**Exercise**
Write out each line word for word. Drop pictures.

**Dataset excerpt**
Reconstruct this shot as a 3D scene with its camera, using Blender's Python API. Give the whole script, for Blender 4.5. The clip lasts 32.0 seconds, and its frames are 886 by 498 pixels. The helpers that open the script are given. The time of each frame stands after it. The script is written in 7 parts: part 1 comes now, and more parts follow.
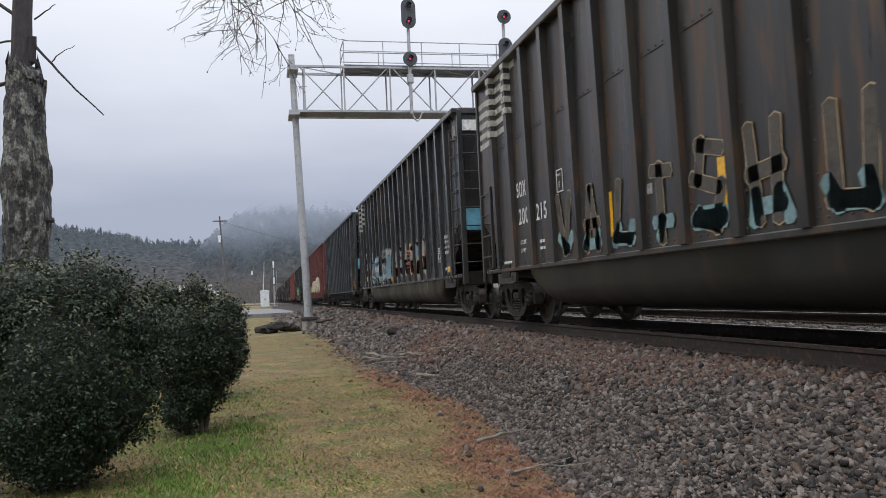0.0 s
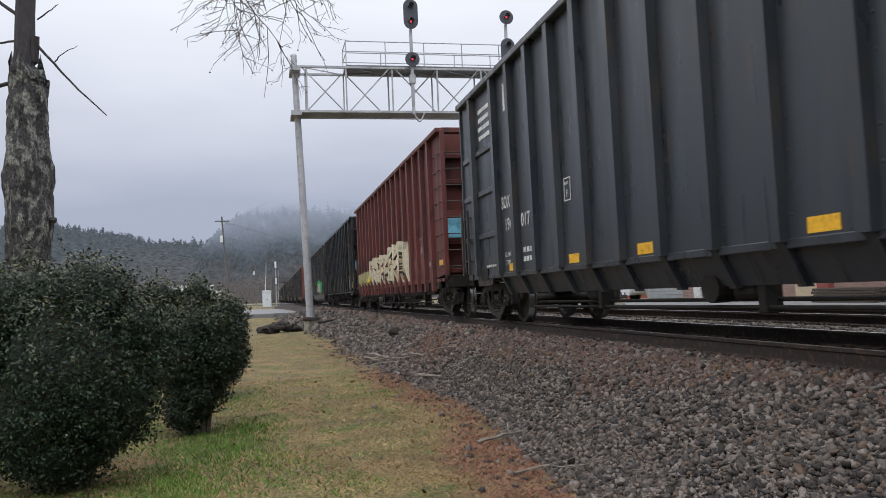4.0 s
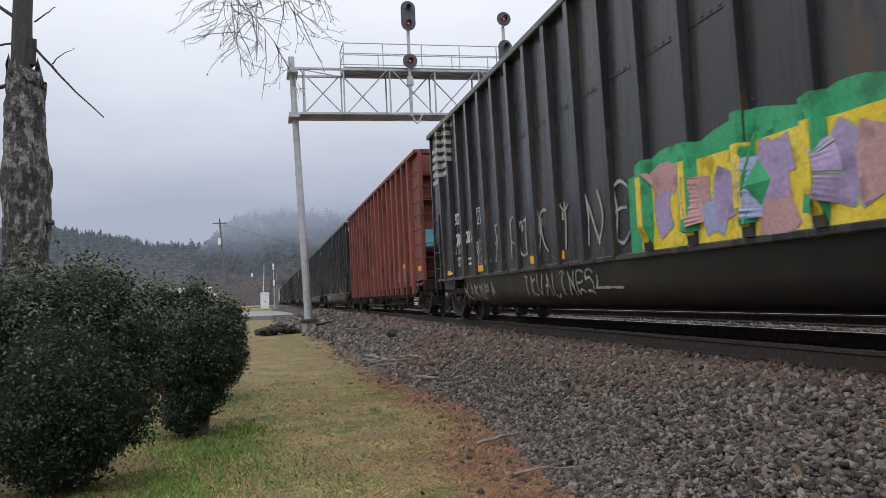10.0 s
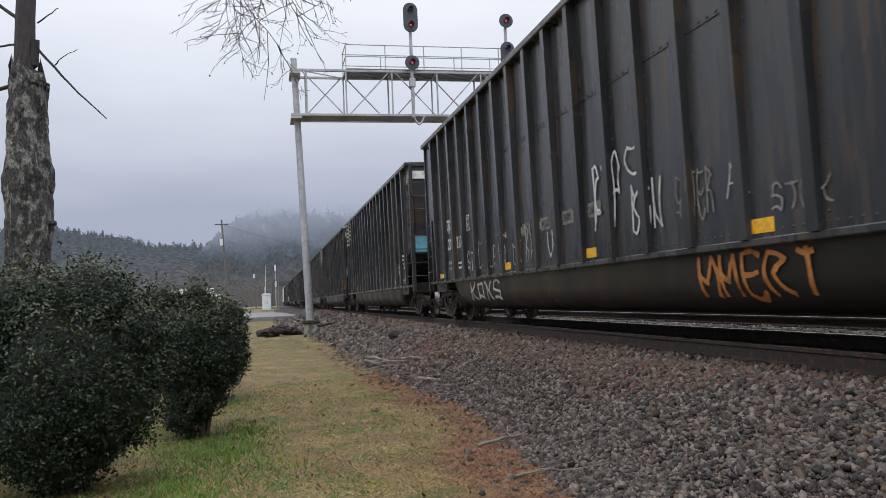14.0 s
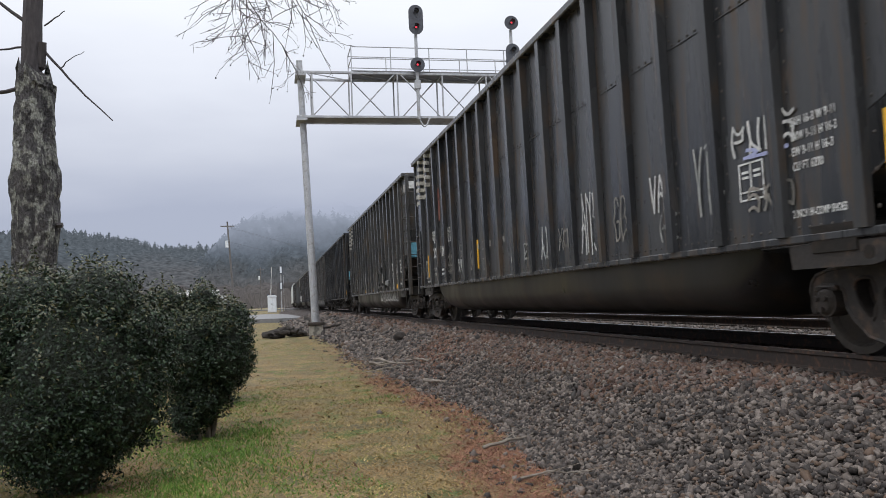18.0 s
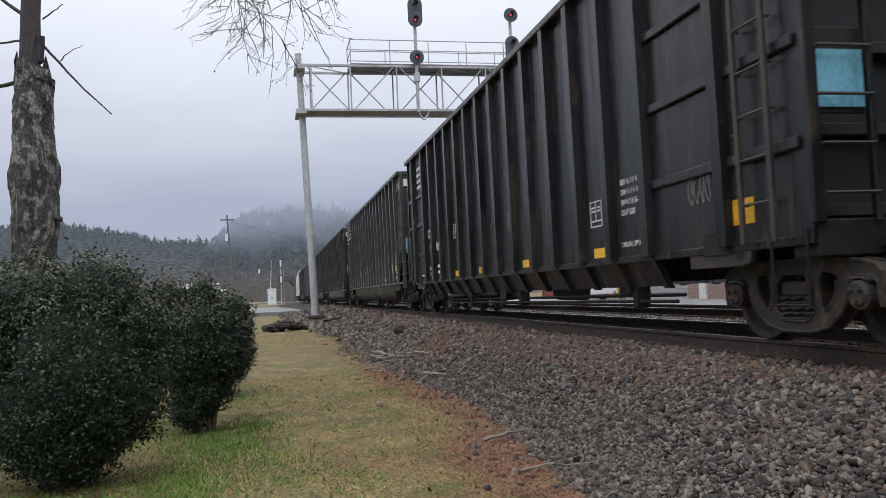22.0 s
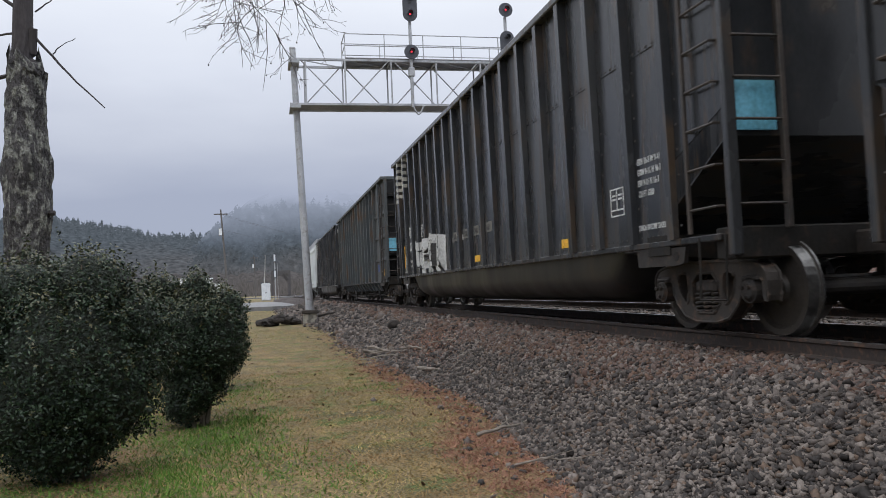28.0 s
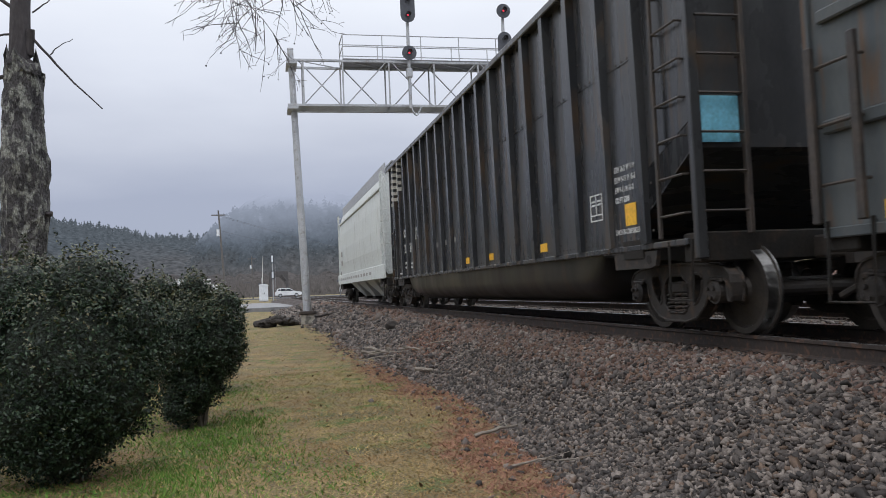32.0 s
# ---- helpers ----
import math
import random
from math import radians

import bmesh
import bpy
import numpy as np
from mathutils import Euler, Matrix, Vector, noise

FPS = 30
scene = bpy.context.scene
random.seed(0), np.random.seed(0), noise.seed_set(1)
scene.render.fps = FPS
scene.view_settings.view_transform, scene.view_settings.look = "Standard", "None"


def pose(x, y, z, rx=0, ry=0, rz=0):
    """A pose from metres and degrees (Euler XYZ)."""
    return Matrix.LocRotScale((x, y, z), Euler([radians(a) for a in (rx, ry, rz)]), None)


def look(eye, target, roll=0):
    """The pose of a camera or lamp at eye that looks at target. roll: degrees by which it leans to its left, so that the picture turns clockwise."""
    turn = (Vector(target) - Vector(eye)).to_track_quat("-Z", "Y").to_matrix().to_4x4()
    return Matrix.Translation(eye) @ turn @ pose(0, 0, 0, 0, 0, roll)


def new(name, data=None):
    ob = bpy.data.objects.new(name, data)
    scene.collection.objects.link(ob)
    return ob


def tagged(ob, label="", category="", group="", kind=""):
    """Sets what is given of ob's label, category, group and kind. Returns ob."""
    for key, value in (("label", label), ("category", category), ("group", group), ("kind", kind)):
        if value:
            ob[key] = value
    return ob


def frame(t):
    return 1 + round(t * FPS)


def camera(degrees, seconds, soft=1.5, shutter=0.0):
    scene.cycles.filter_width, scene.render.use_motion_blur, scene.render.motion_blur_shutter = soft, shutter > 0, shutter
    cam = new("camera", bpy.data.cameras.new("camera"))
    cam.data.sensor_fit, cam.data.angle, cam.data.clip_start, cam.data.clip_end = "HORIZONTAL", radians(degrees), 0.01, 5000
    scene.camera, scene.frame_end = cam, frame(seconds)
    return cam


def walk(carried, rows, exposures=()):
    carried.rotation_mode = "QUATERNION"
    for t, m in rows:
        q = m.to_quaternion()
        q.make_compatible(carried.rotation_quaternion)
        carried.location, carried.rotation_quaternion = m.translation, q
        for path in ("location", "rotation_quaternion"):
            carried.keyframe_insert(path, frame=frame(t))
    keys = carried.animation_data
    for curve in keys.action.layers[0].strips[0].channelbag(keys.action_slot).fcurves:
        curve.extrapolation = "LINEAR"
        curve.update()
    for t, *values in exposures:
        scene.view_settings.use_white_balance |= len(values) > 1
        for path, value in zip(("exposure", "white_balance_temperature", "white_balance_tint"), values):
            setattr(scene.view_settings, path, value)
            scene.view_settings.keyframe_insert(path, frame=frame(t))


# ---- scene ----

**Written response**
Reconstruct this shot as a 3D scene with its camera, using Blender's Python API. Give the whole script, for Blender 4.5. The clip lasts 32.0 seconds, and its frames are 886 by 498 pixels. The helpers that open the script are given. The time of each frame stands after it. The script is written in 7 parts: part 1 comes now, and more parts follow.
0.0 s
4.0 s
10.0 s
14.0 s
18.0 s
22.0 s
28.0 s
32.0 s
# ---- helpers ----
import math
import random
from math import radians

import bmesh
import bpy
import numpy as np
from mathutils import Euler, Matrix, Vector, noise

FPS = 30
scene = bpy.context.scene
random.seed(0), np.random.seed(0), noise.seed_set(1)
scene.render.fps = FPS
scene.view_settings.view_transform, scene.view_settings.look = "Standard", "None"


def pose(x, y, z, rx=0, ry=0, rz=0):
    """A pose from metres and degrees (Euler XYZ)."""
    return Matrix.LocRotScale((x, y, z), Euler([radians(a) for a in (rx, ry, rz)]), None)


def look(eye, target, roll=0):
    """The pose of a camera or lamp at eye that looks at target. roll: degrees by which it leans to its left, so that the picture turns clockwise."""
    turn = (Vector(target) - Vector(eye)).to_track_quat("-Z", "Y").to_matrix().to_4x4()
    return Matrix.Translation(eye) @ turn @ pose(0, 0, 0, 0, 0, roll)


def new(name, data=None):
    ob = bpy.data.objects.new(name, data)
    scene.collection.objects.link(ob)
    return ob


def tagged(ob, label="", category="", group="", kind=""):
    """Sets what is given of ob's label, category, group and kind. Returns ob."""
    for key, value in (("label", label), ("category", category), ("group", group), ("kind", kind)):
        if value:
            ob[key] = value
    return ob


def frame(t):
    return 1 + round(t * FPS)


def camera(degrees, seconds, soft=1.5, shutter=0.0):
    scene.cycles.filter_width, scene.render.use_motion_blur, scene.render.motion_blur_shutter = soft, shutter > 0, shutter
    cam = new("camera", bpy.data.cameras.new("camera"))
    cam.data.sensor_fit, cam.data.angle, cam.data.clip_start, cam.data.clip_end = "HORIZONTAL", radians(degrees), 0.01, 5000
    scene.camera, scene.frame_end = cam, frame(seconds)
    return cam


def walk(carried, rows, exposures=()):
    carried.rotation_mode = "QUATERNION"
    for t, m in rows:
        q = m.to_quaternion()
        q.make_compatible(carried.rotation_quaternion)
        carried.location, carried.rotation_quaternion = m.translation, q
        for path in ("location", "rotation_quaternion"):
            carried.keyframe_insert(path, frame=frame(t))
    keys = carried.animation_data
    for curve in keys.action.layers[0].strips[0].channelbag(keys.action_slot).fcurves:
        curve.extrapolation = "LINEAR"
        curve.update()
    for t, *values in exposures:
        scene.view_settings.use_white_balance |= len(values) > 1
        for path, value in zip(("exposure", "white_balance_temperature", "white_balance_tint"), values):
            setattr(scene.view_settings, path, value)
            scene.view_settings.keyframe_insert(path, frame=frame(t))


# ---- scene ----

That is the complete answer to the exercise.